ROCKVILLE, Md. — Through USAID’s Promoting the Quality of Medicines (PQM) program, the U.S. Pharmaceutical Convention (USP) announced on June 10 that prequalification status has been given to the first Active Pharmaceutical Ingredient (API) used to help treat multi-drug resistant tuberculosis (TB).
After much assessment by the World Health Organization the API Capreomycin may be a critical achievement in the fight against TB.
According to the WHO, an API is a substance contained in a Finished Pharmaceutical Product (FPP) to effectively prevent, diagnose, mitigate or cure a disease. When this type of ingredient receives a prequalification status, it simply means that its quality is satisfactory and its manufacturing process meets the WHO’s Good Manufacturing Practices requirements.
Capreomycin is actually only the first second-line TB antibiotic API to be given this status, meaning it will be used if the first line therapy is not successful in treating a specific patient with this disease.
TB usually affects a person’s lungs. It is spread when someone breathes in the air infected by TB bacteria. When someone with TB in his or her lungs or throat does something as simple as cough, sneeze or even speak, the bacteria can stay in the air for several hours and can infect those who breathe in that air.
Even though the mortality rate declined by 43 percent from 1991 to 2011, TB is still a major health issue that caused approximately 1.4 million deaths in 2011 alone according to the U.N. — evidence that not enough people have access to the necessary treatment.

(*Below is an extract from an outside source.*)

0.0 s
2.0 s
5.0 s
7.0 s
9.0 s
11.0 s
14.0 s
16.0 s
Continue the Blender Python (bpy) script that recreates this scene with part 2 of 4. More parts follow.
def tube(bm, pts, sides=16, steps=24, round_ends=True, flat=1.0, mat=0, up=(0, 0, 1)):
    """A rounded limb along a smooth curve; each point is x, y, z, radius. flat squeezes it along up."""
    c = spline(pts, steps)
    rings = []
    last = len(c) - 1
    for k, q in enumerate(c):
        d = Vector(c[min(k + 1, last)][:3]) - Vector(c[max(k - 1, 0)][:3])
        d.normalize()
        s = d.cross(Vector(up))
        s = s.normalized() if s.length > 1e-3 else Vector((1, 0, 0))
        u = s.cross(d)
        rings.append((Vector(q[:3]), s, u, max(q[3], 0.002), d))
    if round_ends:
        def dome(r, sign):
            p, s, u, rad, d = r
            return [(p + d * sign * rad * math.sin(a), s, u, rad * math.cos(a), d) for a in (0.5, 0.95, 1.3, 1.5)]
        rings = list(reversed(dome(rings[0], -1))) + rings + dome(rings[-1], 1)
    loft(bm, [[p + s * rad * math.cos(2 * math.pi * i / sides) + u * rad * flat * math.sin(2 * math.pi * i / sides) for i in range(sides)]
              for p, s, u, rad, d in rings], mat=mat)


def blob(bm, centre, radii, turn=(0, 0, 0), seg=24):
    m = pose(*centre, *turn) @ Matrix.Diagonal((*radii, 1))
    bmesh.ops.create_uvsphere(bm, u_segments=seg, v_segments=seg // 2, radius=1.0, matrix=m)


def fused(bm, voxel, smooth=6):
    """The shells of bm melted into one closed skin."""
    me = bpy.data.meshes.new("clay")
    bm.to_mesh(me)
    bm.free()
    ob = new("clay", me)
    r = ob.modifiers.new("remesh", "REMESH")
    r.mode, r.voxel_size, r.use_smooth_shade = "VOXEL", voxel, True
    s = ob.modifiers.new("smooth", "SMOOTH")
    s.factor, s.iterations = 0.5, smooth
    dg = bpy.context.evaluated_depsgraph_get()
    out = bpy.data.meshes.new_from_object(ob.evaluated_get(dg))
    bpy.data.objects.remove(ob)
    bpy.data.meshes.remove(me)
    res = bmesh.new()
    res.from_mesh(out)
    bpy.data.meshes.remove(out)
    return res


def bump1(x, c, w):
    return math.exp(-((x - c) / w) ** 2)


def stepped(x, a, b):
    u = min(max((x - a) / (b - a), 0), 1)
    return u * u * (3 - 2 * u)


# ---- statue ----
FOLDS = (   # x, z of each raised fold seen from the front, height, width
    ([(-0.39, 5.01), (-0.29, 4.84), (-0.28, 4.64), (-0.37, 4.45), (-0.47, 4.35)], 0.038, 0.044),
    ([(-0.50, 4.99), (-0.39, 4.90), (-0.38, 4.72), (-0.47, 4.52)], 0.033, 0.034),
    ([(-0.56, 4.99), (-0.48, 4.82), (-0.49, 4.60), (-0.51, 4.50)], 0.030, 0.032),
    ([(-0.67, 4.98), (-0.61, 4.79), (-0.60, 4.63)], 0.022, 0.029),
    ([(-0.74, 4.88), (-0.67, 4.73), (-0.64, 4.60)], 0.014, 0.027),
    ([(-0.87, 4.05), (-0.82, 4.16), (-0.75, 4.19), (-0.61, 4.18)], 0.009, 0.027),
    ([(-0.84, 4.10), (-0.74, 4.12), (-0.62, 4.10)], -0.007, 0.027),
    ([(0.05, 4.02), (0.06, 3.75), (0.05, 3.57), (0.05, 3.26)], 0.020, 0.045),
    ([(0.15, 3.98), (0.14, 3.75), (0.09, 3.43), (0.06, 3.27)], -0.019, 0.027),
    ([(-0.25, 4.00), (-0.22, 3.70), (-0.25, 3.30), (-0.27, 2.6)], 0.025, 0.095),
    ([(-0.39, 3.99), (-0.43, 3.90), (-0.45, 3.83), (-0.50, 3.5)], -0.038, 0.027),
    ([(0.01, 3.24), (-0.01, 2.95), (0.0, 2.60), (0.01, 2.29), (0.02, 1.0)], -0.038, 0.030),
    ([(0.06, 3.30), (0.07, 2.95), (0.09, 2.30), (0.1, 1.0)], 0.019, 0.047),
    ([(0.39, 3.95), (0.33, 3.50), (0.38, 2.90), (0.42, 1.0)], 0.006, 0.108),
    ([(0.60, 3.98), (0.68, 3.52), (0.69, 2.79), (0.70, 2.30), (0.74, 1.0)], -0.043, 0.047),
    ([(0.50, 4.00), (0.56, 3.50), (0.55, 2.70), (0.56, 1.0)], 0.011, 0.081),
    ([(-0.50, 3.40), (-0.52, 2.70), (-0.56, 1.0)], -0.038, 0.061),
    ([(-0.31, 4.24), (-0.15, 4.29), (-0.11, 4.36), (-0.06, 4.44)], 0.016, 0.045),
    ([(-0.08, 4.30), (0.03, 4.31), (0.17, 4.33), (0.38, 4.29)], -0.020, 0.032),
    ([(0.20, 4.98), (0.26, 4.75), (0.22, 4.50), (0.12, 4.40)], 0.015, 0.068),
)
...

TB is usually treated by isoniazid or rifampin, but multi-drug resistant TB has further complicated the treatment of this disease. According to the Centers for Disease Control and Prevention (CDC) multi-drug resistant TB is usually caused by the misuse of antibiotics in the chemotherapy stage of TB patients. For example, if they are prescribed the wrong drug or if the quality of the drug is poor, a patient’s TB can become drug resistant.
Since millions suffer from TB, the quality of the drug is imperative to promote recovery in TB patients. The U.N.’s Prequalification Program — managed by the WHO — works to make high-quality medicines available to those who need them the most. This program is mainly concerned with medicines used to treat not only TB, but also HIV/AIDS, malaria and the list of pre-qualified drugs. Their work helps agencies like UNAIDS and UNICEF obtain the best possible medications.
Since 2009, the Prequalification Program has already given this status to three drugs: Capremycin for multi-drug resistant TB, Cycloserine for TB and ZinCfant for treating diarrhea in children.
Even though it is both preventable and curable, TB alone is a difficult disease to combat, and multi-drug resistant TB only makes it more difficult. Although all the targets of the U.N.’s sixth Millennium Development Goal to combat HIV/AIDS, malaria and other diseases may not be reached by the 2015 deadline, this goal still might be achieved over some time with the help of organizations like the USP.